Omit all images. Write out the rest of the material exactly.
[START OF Data segment]
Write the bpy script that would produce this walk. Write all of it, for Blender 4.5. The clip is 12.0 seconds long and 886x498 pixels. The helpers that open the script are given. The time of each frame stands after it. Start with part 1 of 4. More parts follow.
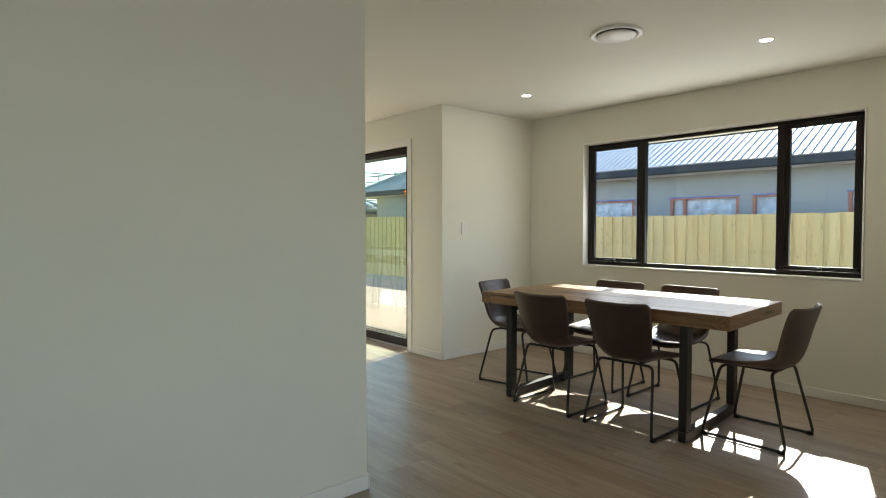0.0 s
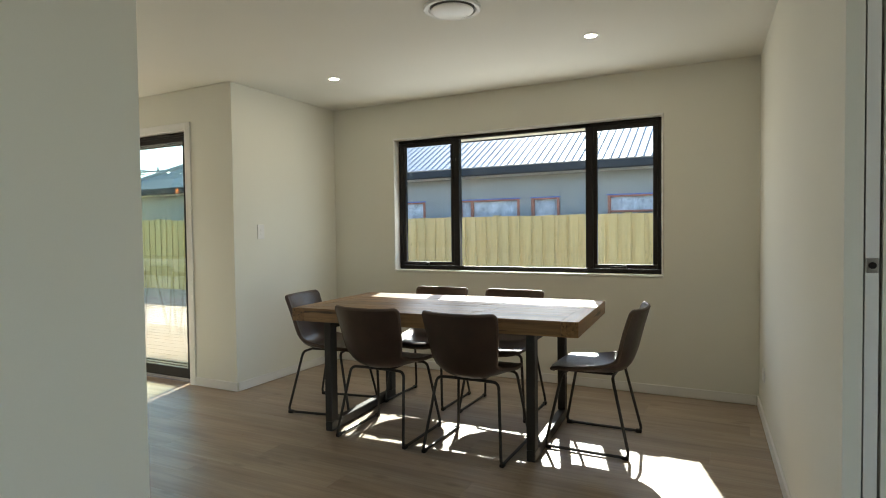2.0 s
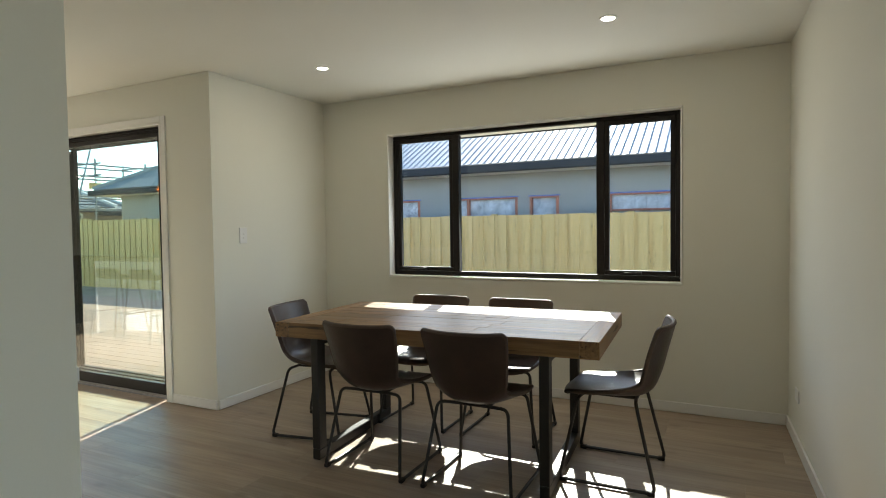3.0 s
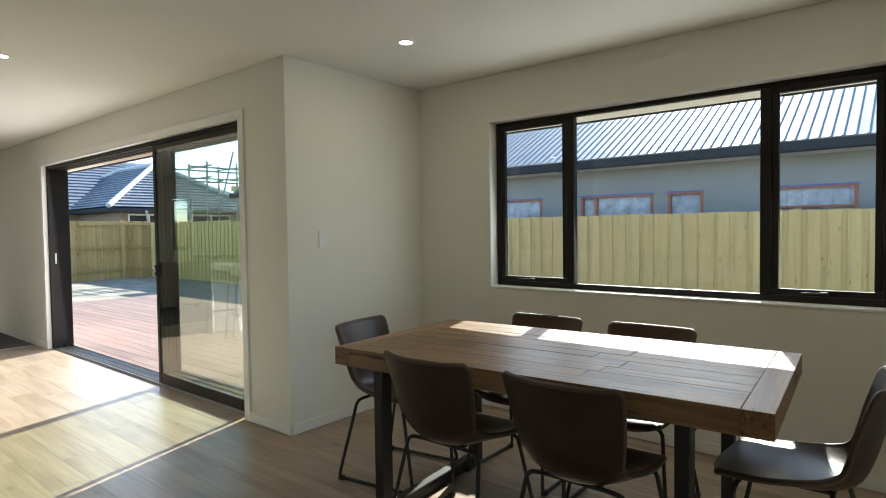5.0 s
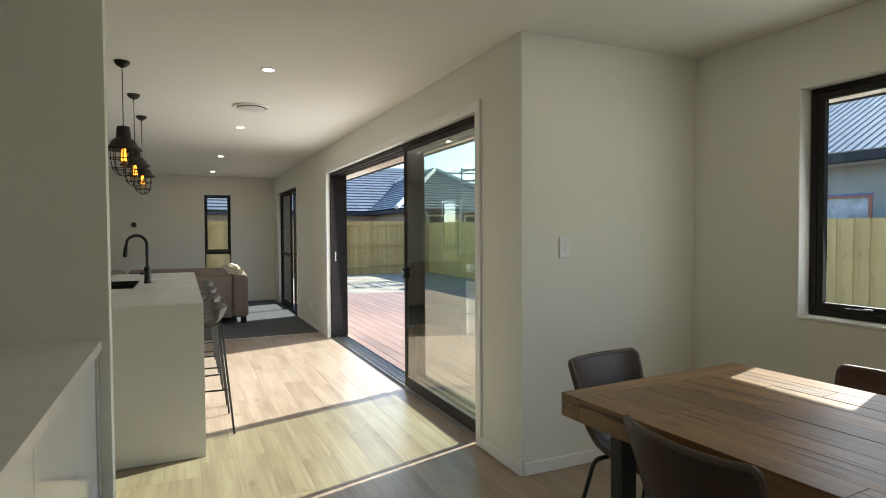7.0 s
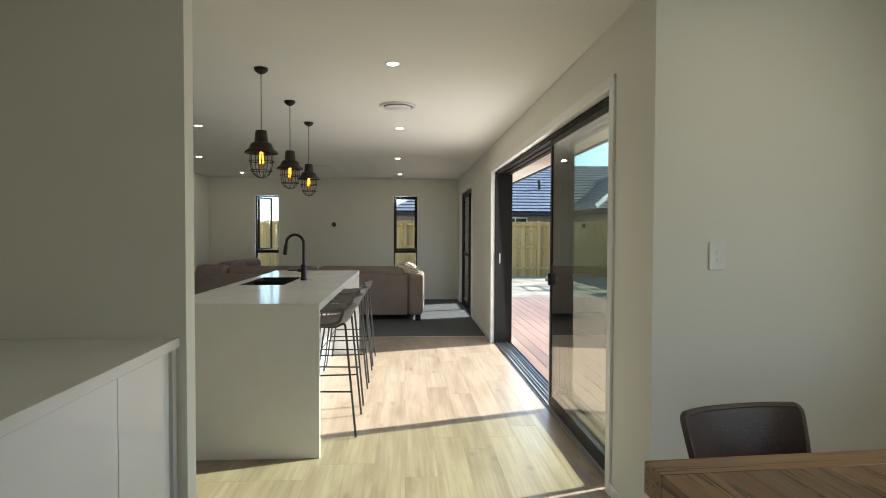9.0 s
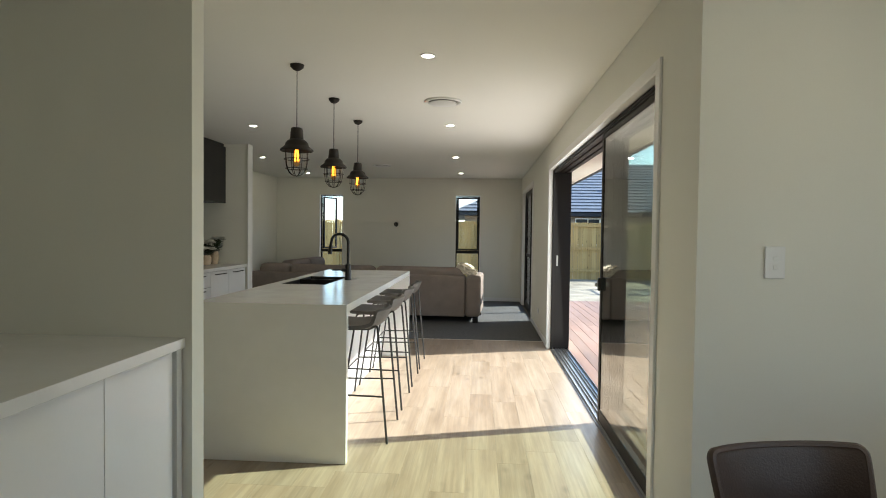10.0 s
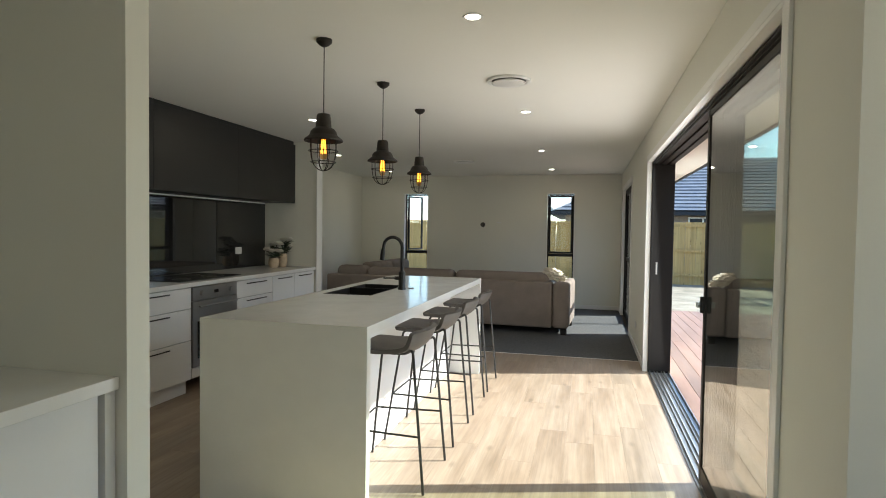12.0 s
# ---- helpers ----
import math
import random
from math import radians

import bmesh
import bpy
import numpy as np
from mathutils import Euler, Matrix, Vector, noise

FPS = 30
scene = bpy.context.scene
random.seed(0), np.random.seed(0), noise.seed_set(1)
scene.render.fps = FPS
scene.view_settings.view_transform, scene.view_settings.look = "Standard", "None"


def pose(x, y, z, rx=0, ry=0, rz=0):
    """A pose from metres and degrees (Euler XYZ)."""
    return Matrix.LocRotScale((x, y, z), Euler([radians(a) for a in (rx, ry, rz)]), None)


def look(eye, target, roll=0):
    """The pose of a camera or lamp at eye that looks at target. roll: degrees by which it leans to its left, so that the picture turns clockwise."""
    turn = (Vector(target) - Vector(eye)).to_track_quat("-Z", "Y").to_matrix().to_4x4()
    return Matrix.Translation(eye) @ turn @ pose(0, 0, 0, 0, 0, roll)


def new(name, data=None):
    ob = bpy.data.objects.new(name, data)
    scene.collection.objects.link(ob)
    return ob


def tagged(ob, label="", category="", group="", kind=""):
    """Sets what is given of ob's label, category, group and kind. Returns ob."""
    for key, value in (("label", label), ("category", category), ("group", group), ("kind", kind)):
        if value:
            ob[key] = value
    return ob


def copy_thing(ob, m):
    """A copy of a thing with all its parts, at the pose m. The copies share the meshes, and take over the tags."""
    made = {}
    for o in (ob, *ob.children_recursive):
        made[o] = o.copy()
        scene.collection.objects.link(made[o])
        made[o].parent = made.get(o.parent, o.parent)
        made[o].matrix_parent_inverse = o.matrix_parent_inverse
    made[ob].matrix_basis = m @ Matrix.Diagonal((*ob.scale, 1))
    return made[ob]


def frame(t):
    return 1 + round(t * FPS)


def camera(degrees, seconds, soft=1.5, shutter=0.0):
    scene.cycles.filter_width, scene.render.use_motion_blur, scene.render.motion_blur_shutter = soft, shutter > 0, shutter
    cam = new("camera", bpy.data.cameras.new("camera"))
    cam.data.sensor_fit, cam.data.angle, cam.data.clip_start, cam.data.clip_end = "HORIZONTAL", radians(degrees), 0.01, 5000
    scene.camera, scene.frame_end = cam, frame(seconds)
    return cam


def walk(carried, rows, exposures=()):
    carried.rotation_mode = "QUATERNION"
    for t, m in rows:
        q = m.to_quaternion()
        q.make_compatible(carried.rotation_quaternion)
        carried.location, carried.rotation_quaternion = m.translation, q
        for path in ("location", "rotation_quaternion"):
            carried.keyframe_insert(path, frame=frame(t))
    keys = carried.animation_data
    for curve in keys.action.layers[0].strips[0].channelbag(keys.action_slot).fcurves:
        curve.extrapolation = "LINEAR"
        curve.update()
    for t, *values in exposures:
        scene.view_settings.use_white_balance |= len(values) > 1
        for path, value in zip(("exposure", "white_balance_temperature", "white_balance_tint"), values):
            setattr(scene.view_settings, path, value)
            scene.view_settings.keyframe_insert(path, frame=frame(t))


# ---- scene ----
[END OF Data segment]
• [Task response]:
Write the bpy script that would produce this walk. Write all of it, for Blender 4.5. The clip is 12.0 seconds long and 886x498 pixels. The helpers that open the script are given. The time of each frame stands after it. Start with part 1 of 4. More parts follow.
0.0 s
2.0 s
3.0 s
5.0 s
7.0 s
9.0 s
10.0 s
12.0 s
# ---- helpers ----
import math
import random
from math import radians

import bmesh
import bpy
import numpy as np
from mathutils import Euler, Matrix, Vector, noise

FPS = 30
scene = bpy.context.scene
random.seed(0), np.random.seed(0), noise.seed_set(1)
scene.render.fps = FPS
scene.view_settings.view_transform, scene.view_settings.look = "Standard", "None"


def pose(x, y, z, rx=0, ry=0, rz=0):
    """A pose from metres and degrees (Euler XYZ)."""
    return Matrix.LocRotScale((x, y, z), Euler([radians(a) for a in (rx, ry, rz)]), None)


def look(eye, target, roll=0):
    """The pose of a camera or lamp at eye that looks at target. roll: degrees by which it leans to its left, so that the picture turns clockwise."""
    turn = (Vector(target) - Vector(eye)).to_track_quat("-Z", "Y").to_matrix().to_4x4()
    return Matrix.Translation(eye) @ turn @ pose(0, 0, 0, 0, 0, roll)


def new(name, data=None):
    ob = bpy.data.objects.new(name, data)
    scene.collection.objects.link(ob)
    return ob


def tagged(ob, label="", category="", group="", kind=""):
    """Sets what is given of ob's label, category, group and kind. Returns ob."""
    for key, value in (("label", label), ("category", category), ("group", group), ("kind", kind)):
        if value:
            ob[key] = value
    return ob


def copy_thing(ob, m):
    """A copy of a thing with all its parts, at the pose m. The copies share the meshes, and take over the tags."""
    made = {}
    for o in (ob, *ob.children_recursive):
        made[o] = o.copy()
        scene.collection.objects.link(made[o])
        made[o].parent = made.get(o.parent, o.parent)
        made[o].matrix_parent_inverse = o.matrix_parent_inverse
    made[ob].matrix_basis = m @ Matrix.Diagonal((*ob.scale, 1))
    return made[ob]


def frame(t):
    return 1 + round(t * FPS)


def camera(degrees, seconds, soft=1.5, shutter=0.0):
    scene.cycles.filter_width, scene.render.use_motion_blur, scene.render.motion_blur_shutter = soft, shutter > 0, shutter
    cam = new("camera", bpy.data.cameras.new("camera"))
    cam.data.sensor_fit, cam.data.angle, cam.data.clip_start, cam.data.clip_end = "HORIZONTAL", radians(degrees), 0.01, 5000
    scene.camera, scene.frame_end = cam, frame(seconds)
    return cam


def walk(carried, rows, exposures=()):
    carried.rotation_mode = "QUATERNION"
    for t, m in rows:
        q = m.to_quaternion()
        q.make_compatible(carried.rotation_quaternion)
        carried.location, carried.rotation_quaternion = m.translation, q
        for path in ("location", "rotation_quaternion"):
            carried.keyframe_insert(path, frame=frame(t))
    keys = carried.animation_data
    for curve in keys.action.layers[0].strips[0].channelbag(keys.action_slot).fcurves:
        curve.extrapolation = "LINEAR"
        curve.update()
    for t, *values in exposures:
        scene.view_settings.use_white_balance |= len(values) > 1
        for path, value in zip(("exposure", "white_balance_temperature", "white_balance_tint"), values):
            setattr(scene.view_settings, path, value)
            scene.view_settings.keyframe_insert(path, frame=frame(t))


# ---- scene ----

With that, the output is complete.